Your task is to transcribe the data in full.
*** Information provided
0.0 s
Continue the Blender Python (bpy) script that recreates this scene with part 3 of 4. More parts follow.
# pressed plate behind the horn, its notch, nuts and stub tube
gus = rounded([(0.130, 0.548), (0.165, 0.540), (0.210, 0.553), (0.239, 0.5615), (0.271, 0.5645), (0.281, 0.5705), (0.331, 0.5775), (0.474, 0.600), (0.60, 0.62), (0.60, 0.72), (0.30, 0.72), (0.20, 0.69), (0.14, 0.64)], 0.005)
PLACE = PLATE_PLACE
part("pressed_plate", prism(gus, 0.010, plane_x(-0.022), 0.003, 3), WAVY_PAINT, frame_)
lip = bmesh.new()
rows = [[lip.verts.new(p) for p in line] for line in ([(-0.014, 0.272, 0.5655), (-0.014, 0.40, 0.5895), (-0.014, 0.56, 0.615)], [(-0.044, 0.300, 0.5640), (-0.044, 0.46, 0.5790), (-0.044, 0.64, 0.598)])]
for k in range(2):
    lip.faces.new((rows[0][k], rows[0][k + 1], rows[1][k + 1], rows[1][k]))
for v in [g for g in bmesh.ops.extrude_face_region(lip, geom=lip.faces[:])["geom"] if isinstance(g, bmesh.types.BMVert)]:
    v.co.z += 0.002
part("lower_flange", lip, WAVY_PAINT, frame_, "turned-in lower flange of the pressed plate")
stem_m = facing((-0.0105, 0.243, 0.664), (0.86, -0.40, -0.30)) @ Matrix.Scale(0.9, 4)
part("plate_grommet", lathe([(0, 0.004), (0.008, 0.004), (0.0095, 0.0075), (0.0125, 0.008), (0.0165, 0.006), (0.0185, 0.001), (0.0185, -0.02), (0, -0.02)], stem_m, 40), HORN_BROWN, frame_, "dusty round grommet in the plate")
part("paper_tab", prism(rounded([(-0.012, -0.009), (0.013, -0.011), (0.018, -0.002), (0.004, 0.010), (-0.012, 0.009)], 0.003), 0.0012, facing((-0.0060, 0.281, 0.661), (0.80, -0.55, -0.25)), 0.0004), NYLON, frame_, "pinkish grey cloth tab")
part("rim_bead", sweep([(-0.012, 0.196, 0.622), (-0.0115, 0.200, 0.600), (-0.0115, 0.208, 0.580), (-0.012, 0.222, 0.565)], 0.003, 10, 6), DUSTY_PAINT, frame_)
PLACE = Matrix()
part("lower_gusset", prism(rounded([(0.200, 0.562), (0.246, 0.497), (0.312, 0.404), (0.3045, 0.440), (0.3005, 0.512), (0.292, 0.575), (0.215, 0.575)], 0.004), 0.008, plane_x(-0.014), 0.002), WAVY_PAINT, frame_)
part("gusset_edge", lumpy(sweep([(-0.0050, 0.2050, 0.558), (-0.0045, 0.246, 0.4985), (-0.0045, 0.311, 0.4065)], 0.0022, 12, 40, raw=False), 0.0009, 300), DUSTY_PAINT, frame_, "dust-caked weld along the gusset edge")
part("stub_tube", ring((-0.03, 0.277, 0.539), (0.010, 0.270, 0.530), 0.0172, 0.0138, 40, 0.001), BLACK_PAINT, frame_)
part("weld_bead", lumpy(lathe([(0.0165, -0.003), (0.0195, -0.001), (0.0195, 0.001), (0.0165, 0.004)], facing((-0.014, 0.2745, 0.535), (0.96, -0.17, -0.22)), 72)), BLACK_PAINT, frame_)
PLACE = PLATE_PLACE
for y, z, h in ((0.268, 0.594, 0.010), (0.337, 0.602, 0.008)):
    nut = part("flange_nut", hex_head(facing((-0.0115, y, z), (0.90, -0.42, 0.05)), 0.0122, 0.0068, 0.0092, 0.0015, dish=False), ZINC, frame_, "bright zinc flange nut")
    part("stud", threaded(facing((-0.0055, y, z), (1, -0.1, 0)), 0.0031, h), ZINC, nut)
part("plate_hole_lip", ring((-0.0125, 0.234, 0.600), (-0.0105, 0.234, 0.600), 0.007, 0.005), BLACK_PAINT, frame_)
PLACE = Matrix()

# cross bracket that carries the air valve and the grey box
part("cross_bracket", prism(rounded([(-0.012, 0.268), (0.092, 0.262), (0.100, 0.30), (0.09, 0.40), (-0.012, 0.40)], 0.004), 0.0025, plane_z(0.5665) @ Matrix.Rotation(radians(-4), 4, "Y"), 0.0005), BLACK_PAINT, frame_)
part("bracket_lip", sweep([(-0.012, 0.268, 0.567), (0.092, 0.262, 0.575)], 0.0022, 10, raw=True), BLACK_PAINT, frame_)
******
» Reply to the task:
0.0 s
Continue the Blender Python (bpy) script that recreates this scene with part 3 of 4. More parts follow.
# pressed plate behind the horn, its notch, nuts and stub tube
gus = rounded([(0.130, 0.548), (0.165, 0.540), (0.210, 0.553), (0.239, 0.5615), (0.271, 0.5645), (0.281, 0.5705), (0.331, 0.5775), (0.474, 0.600), (0.60, 0.62), (0.60, 0.72), (0.30, 0.72), (0.20, 0.69), (0.14, 0.64)], 0.005)
PLACE = PLATE_PLACE
part("pressed_plate", prism(gus, 0.010, plane_x(-0.022), 0.003, 3), WAVY_PAINT, frame_)
lip = bmesh.new()
rows = [[lip.verts.new(p) for p in line] for line in ([(-0.014, 0.272, 0.5655), (-0.014, 0.40, 0.5895), (-0.014, 0.56, 0.615)], [(-0.044, 0.300, 0.5640), (-0.044, 0.46, 0.5790), (-0.044, 0.64, 0.598)])]
for k in range(2):
    lip.faces.new((rows[0][k], rows[0][k + 1], rows[1][k + 1], rows[1][k]))
for v in [g for g in bmesh.ops.extrude_face_region(lip, geom=lip.faces[:])["geom"] if isinstance(g, bmesh.types.BMVert)]:
    v.co.z += 0.002
part("lower_flange", lip, WAVY_PAINT, frame_, "turned-in lower flange of the pressed plate")
stem_m = facing((-0.0105, 0.243, 0.664), (0.86, -0.40, -0.30)) @ Matrix.Scale(0.9, 4)
part("plate_grommet", lathe([(0, 0.004), (0.008, 0.004), (0.0095, 0.0075), (0.0125, 0.008), (0.0165, 0.006), (0.0185, 0.001), (0.0185, -0.02), (0, -0.02)], stem_m, 40), HORN_BROWN, frame_, "dusty round grommet in the plate")
part("paper_tab", prism(rounded([(-0.012, -0.009), (0.013, -0.011), (0.018, -0.002), (0.004, 0.010), (-0.012, 0.009)], 0.003), 0.0012, facing((-0.0060, 0.281, 0.661), (0.80, -0.55, -0.25)), 0.0004), NYLON, frame_, "pinkish grey cloth tab")
part("rim_bead", sweep([(-0.012, 0.196, 0.622), (-0.0115, 0.200, 0.600), (-0.0115, 0.208, 0.580), (-0.012, 0.222, 0.565)], 0.003, 10, 6), DUSTY_PAINT, frame_)
PLACE = Matrix()
part("lower_gusset", prism(rounded([(0.200, 0.562), (0.246, 0.497), (0.312, 0.404), (0.3045, 0.440), (0.3005, 0.512), (0.292, 0.575), (0.215, 0.575)], 0.004), 0.008, plane_x(-0.014), 0.002), WAVY_PAINT, frame_)
part("gusset_edge", lumpy(sweep([(-0.0050, 0.2050, 0.558), (-0.0045, 0.246, 0.4985), (-0.0045, 0.311, 0.4065)], 0.0022, 12, 40, raw=False), 0.0009, 300), DUSTY_PAINT, frame_, "dust-caked weld along the gusset edge")
part("stub_tube", ring((-0.03, 0.277, 0.539), (0.010, 0.270, 0.530), 0.0172, 0.0138, 40, 0.001), BLACK_PAINT, frame_)
part("weld_bead", lumpy(lathe([(0.0165, -0.003), (0.0195, -0.001), (0.0195, 0.001), (0.0165, 0.004)], facing((-0.014, 0.2745, 0.535), (0.96, -0.17, -0.22)), 72)), BLACK_PAINT, frame_)
PLACE = PLATE_PLACE
for y, z, h in ((0.268, 0.594, 0.010), (0.337, 0.602, 0.008)):
    nut = part("flange_nut", hex_head(facing((-0.0115, y, z), (0.90, -0.42, 0.05)), 0.0122, 0.0068, 0.0092, 0.0015, dish=False), ZINC, frame_, "bright zinc flange nut")
    part("stud", threaded(facing((-0.0055, y, z), (1, -0.1, 0)), 0.0031, h), ZINC, nut)
part("plate_hole_lip", ring((-0.0125, 0.234, 0.600), (-0.0105, 0.234, 0.600), 0.007, 0.005), BLACK_PAINT, frame_)
PLACE = Matrix()

# cross bracket that carries the air valve and the grey box
part("cross_bracket", prism(rounded([(-0.012, 0.268), (0.092, 0.262), (0.100, 0.30), (0.09, 0.40), (-0.012, 0.40)], 0.004), 0.0025, plane_z(0.5665) @ Matrix.Rotation(radians(-4), 4, "Y"), 0.0005), BLACK_PAINT, frame_)
part("bracket_lip", sweep([(-0.012, 0.268, 0.567), (0.092, 0.262, 0.575)], 0.0022, 10, raw=True), BLACK_PAINT, frame_)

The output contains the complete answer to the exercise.